Suppose, as has been mentioned earlier, that the initial values are presumed, that is, hypothesized as chosen uniformly from the elements of a continuum, then almost all (that is, of measure one) of them are not representable by any algorithmically compressible number; in short, they are random (Sect. A.2 on p. 171).

Thus in this scenario of classical, deterministic chaos the randomness resides in the assumption of the continuum; an assumption which might be considered a convenience (for instance, for the sake of applying the infinitesimal calculus). Yet no convincing physically operational evidence supporting the necessity of the full structure of continua can be given. If the continuum assumption is dropped, then what remains is Maxwell’s and Poincaré’s observation of the unpredictability of the behaviour of a deterministic system due to instabilities and diverging evolutions from almost identical initial states [349].

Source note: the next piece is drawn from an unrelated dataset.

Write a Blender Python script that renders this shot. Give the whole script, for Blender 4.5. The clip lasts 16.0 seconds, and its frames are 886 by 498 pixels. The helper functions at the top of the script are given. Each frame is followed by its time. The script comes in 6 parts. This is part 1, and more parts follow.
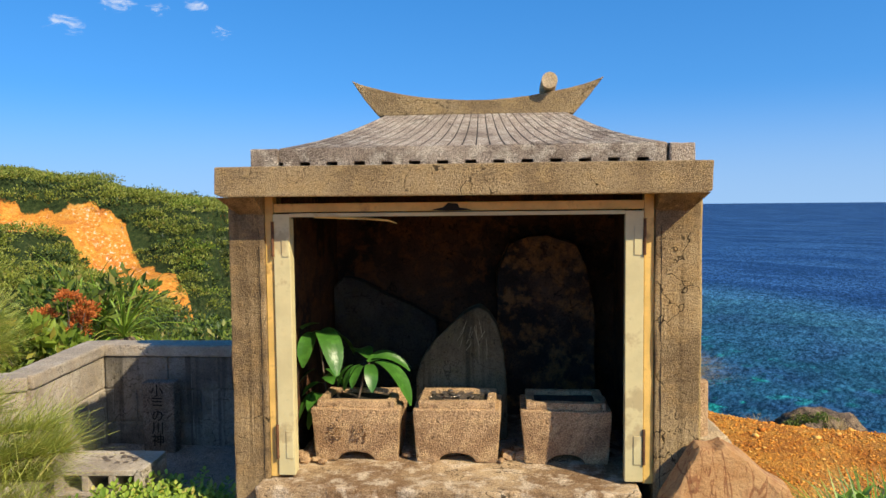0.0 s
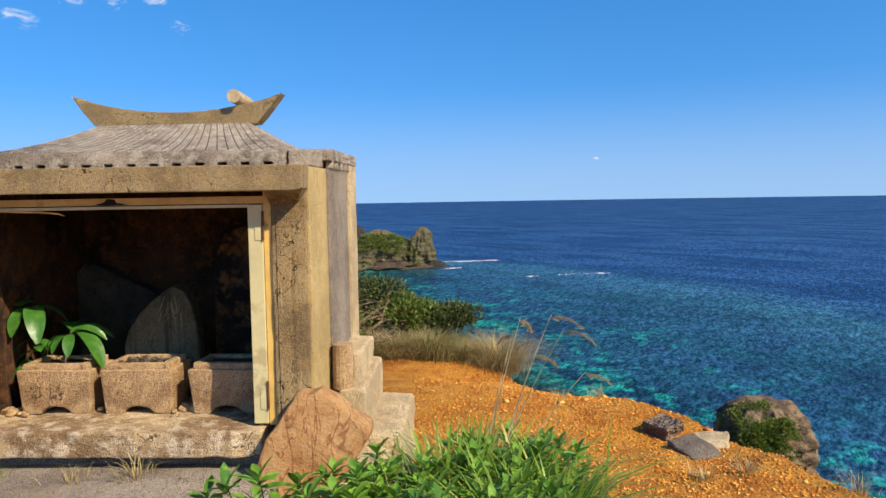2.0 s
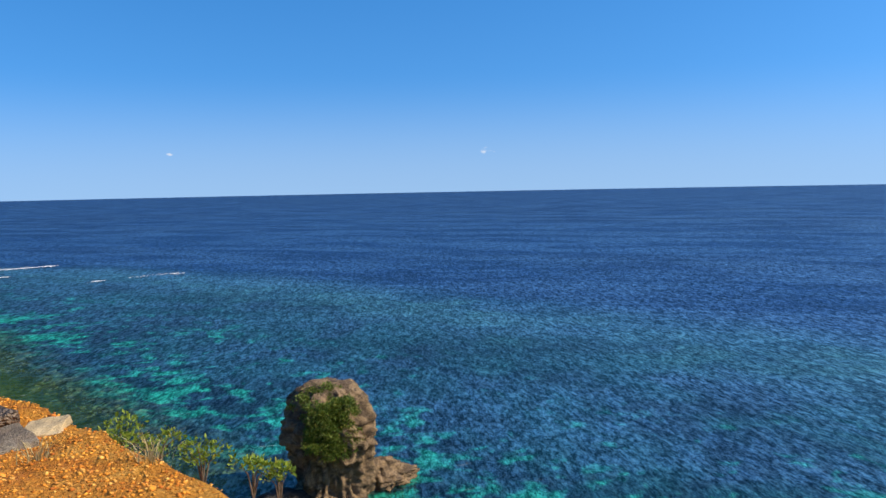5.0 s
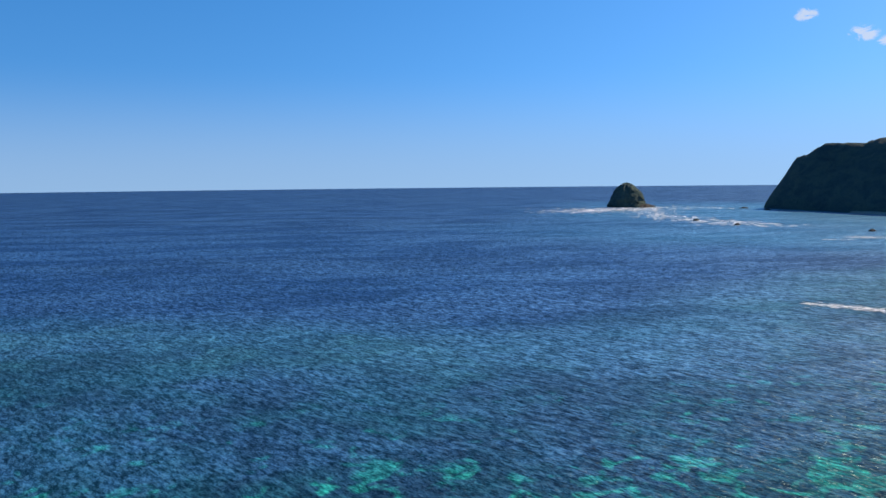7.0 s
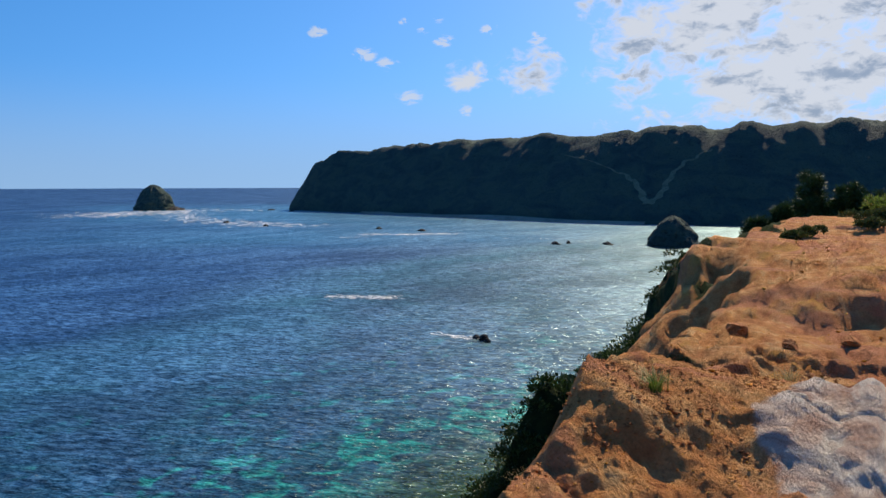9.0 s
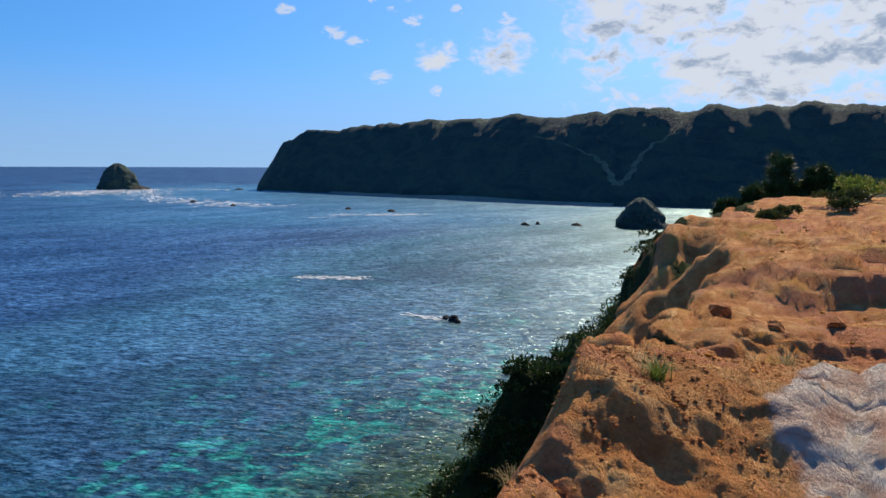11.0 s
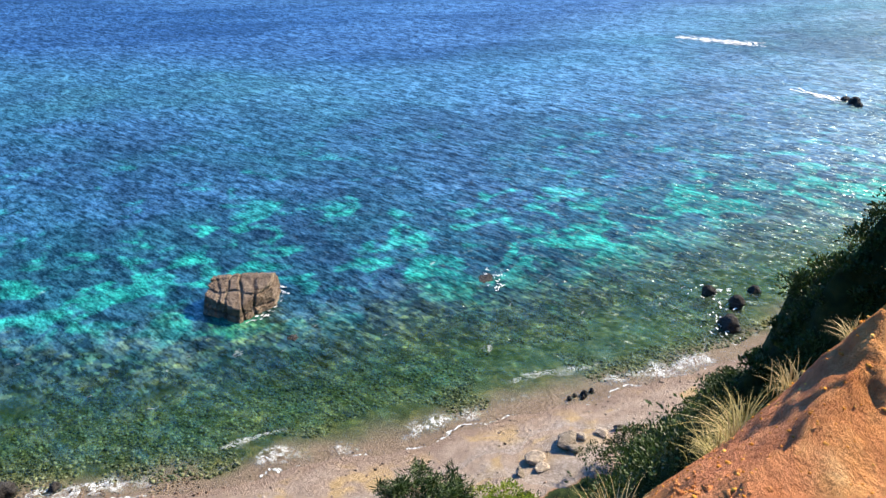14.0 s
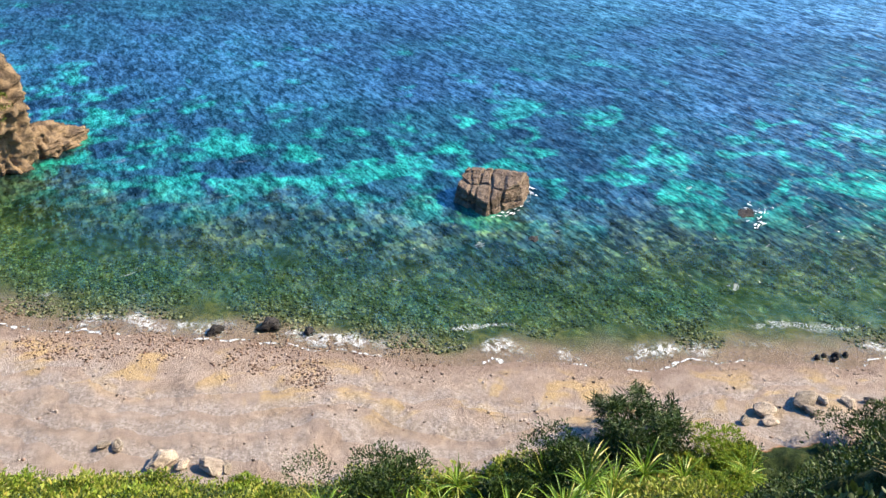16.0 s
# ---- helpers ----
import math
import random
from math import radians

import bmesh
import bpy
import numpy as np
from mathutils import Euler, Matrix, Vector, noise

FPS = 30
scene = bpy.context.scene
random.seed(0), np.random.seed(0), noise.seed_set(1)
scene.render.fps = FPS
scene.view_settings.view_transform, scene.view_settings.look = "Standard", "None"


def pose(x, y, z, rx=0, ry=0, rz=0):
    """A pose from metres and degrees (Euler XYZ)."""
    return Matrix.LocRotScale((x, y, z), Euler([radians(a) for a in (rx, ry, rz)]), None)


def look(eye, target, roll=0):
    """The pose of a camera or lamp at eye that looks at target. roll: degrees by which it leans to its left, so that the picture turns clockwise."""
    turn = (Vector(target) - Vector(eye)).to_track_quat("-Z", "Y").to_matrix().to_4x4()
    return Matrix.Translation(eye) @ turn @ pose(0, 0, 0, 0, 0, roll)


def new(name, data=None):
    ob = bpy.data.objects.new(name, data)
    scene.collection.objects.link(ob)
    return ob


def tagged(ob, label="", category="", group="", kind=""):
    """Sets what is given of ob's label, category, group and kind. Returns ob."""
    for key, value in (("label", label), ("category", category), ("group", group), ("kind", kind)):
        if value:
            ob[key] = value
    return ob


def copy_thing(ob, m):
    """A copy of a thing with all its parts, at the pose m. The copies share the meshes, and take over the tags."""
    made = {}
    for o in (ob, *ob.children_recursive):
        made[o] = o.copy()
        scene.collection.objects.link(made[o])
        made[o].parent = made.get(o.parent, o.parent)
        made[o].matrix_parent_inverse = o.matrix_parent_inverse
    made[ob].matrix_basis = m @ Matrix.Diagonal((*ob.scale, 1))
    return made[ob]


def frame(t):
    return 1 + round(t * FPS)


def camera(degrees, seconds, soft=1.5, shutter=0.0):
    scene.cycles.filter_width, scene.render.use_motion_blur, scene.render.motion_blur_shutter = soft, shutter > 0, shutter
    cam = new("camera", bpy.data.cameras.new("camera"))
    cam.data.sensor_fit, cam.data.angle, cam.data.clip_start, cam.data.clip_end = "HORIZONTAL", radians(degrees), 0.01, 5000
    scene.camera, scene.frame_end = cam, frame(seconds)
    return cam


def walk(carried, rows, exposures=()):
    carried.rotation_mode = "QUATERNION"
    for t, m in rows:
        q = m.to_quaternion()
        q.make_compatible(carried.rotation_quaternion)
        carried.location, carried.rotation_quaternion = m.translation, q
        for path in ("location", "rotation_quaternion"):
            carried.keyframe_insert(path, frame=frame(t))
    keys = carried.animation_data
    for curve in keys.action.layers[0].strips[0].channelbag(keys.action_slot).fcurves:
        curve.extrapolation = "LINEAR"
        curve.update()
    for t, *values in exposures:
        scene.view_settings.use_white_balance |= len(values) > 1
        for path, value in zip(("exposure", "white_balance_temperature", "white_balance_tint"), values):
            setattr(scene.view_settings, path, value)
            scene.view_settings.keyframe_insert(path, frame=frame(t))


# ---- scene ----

3 Algorithmic Incomputability of Series Solutions of the n-Body Problem

There exist series solutions of the n-body problem [496, 560, 561]. From deterministic chaos theory – that is, from the great sensibility to changes in the initial values – it should be quite clear that the convergence of these series solutions could be extremely slow [170, 171].

However, one could go one step further and argue that, at least for systems capable of universal computation, in general there need not exist any computable criterion of convergence of these series [477]. This can be achieved by embedding a model of (ballistic) universal computation into an n-body system [510].